Little did I know that Craig, one in the team, had come in to look for me. He didn’t see me, but figured that the ladder (just sitting there) would be useful back at his building.
So he grabbed it and left. After about ten minutes of crawling around in the dust and thick matted, body clinging curtains of spider webbing, I decided to head back down to check out the rest of the building. Lowering my legs back down the hole, flailing wildly around for the top rung, it suddenly hit me that the ladder was now not below me at all. Popping my head out, I could see it was no longer there. Thinking it was one of the guys playing a joke, I yelled out, “yeah yeah, good one!”
No reply, not even an expected snigger. After a few more attempts I realised I was alone in the building. It wasn’t until the guys came in to alternate buildings, that I was saved. Thirty minutes of sitting; twenty or so meters above the ground, in rat droppings, on a thick coating of dust and an impenetrable wall of webbing, later! Let’s just say, from that moment on I was forever weary of ladders. Boy did we bumble around naively back then. Real amateurs we were.
I remember one hilarious and embarrassing investigation, when we were invited to look into mysterious goings on in a flat in the middle of a block of Pakuranga units. There was someone living there, but they were away, so had given the landlord permission to let us in so we could look for some answers and hopefully explain the activity. We were told that the door would be unlocked and to just go in and ‘do our thing’. On entering the unit, we noted that the television was on. We figured this was a security measure to deter any would-be burglars. We put our bags down in the lounge and started setting up our equipment.
All of a sudden Craig whispered “sssshh, did you hear that?”
Jumping to an excited state of alertness we tuned our ears in anticipation. There it was again…a faint, but definite, “Hello, is someone there?”
Quickly moving around a corner, heading in the direction of the sound, we were confronted by a very bewildered elderly man, covered only in a towel around his waist, peering out in fear from his bathroom.
We were in the wrong unit.
Let’s just say that with age and maturity, came experience and a semi- professionalism when it came to paranormal research. Learning as I went. Still making mistakes but still learning from making new ones. The hilarity still ensues though, it must come with the field.

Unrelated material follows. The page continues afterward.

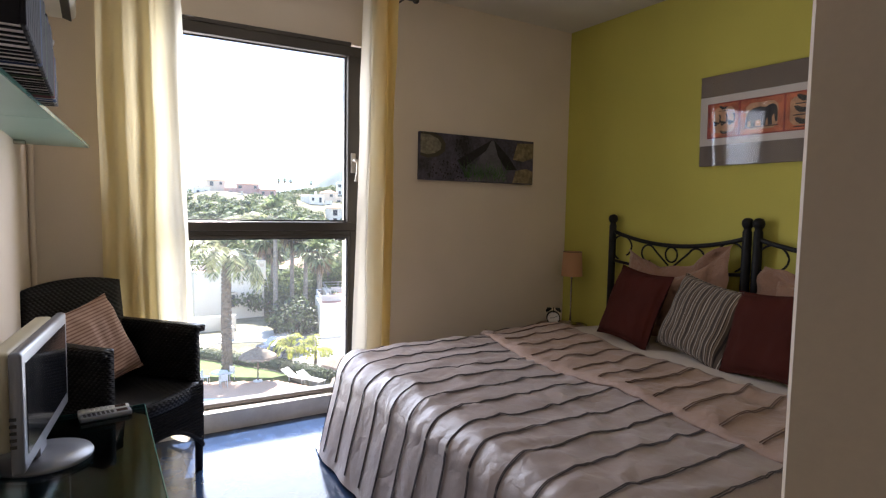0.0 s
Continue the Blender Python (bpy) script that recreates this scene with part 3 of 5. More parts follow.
sheet(bm, spread_fn, 130, 140)
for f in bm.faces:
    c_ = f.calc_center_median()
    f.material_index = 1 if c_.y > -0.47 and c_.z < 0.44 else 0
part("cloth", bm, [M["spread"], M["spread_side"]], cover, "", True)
STRIPES = [-0.555 - 0.144 * k for k in range(14)]
for y in STRIPES:
    xh = fold_x(y)
    for dy in (0, 0.0062):
        pts = [drape_out(xh + (-2.49 - xh) * k / 70, y + dy + 0.010 * noise.noise((xh + k * 0.09, y * 3, 0)) + 0.014 * noise.noise((k * 0.05, y * 5, 2)) * (1 - k / 70), 0.0035) for k in range(71)]
        part("cord", tube(bmesh.new(), pts, 0.0021, 5), M["cord"], cover, "", True)


def back_fn(u, v):
    """The part turned back over the spread, lying towards the pillows."""
    y = -0.33 + (-2.66 + 0.33) * v
    xa = fold_x(max(-2.45, min(-0.55, y)))
    w = float(np.interp(-y, (0.6, 1.4, 2.4), (0.58, 0.56, 0.50)))
    x = xa - 0.012 + w * u
    p = drape(x, y, 0.018 + 0.012 * noise.noise((x * 6, y * 4, 5)))
    edge = min(1, u / 0.04)
    p.z = max(0.02, p.z - 0.012 * (1 - edge) + 0.006 * math.sin(u * 9 + 5 * noise.noise((y * 2, u, 0))))
    return p


bm = bmesh.new()
sheet(bm, back_fn, 36, 110, -0.012)
part("turned_back_edge", bm, M["peach_spread"], cover, "peach pink underside of the spread", True)
for k in range(15):
    y = -0.45 - 0.144 * k
    for dy in (0, 0.0095):
        pts = []
        for q in range(17):
            u = 0.06 + 0.9 * q / 16
            yy = y + dy + 0.04 * u + 0.015 * noise.noise((u * 3, y * 4, 8))
            p = back_fn(u, (yy + 0.33) / (-2.66 + 0.33))
            pts.append(p + Vector((0, 0, 0.004)))
        part("cord", tube(bmesh.new(), pts, 0.0022, 5), M["cord_light"], cover, "", True)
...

Recently, at a private residential investigation of a Whitford based farm house, Sam, Carolyn and I were outside, surveying the exterior. It was dark; torches in hand, cameras clicking away to document the rustic surroundings. Suddenly we heard a noise and caught a glimpse of something moving in one of the windows. Getting up close and shining our torch in, we jumped back when we saw it was a person, busy, sitting on the toilet.
Sometimes it’s just a plain lack of momentary thinking. Like, this one time when Sam was looking into an unusually high EMF reading coming from an area of a room in a private dwelling out Hobsonville way. Having the same model meter as him, I got mine out to try and confirm what he was picking up. I got no reading. My EMF meter was flat and not reading anything. A short few seconds of confusion later and it dawned on me that I hadn’t even switched the meter on! It’s hard to maintain that air of experience and skill, when you screw up on the little things.
On slamming the door shut we noted that the rooms were all keyed from outside and had no working door handles from the inside! Gulping back the sudden lump in my throat, I jumped to the door and tugged frantically. Door knob just turning loosely in my hand. A great sigh of relief all round after a solid yank, pulled it back open.
Especially Steph, the radio presenter, who was already in a total shaking and tearful state of fear and absolute panic. Then there’s all the standard stupidity we get up too when a location is dark and the temptation to jump out at a team member or throw something, becomes too overwhelming to avoid.
I guess, if anything it shows we are just ordinary folks, with a penchant for wild ideas, a silly sense of humour and the ability to faux pas and learn from it.
Are we serious? Maybe not all the time.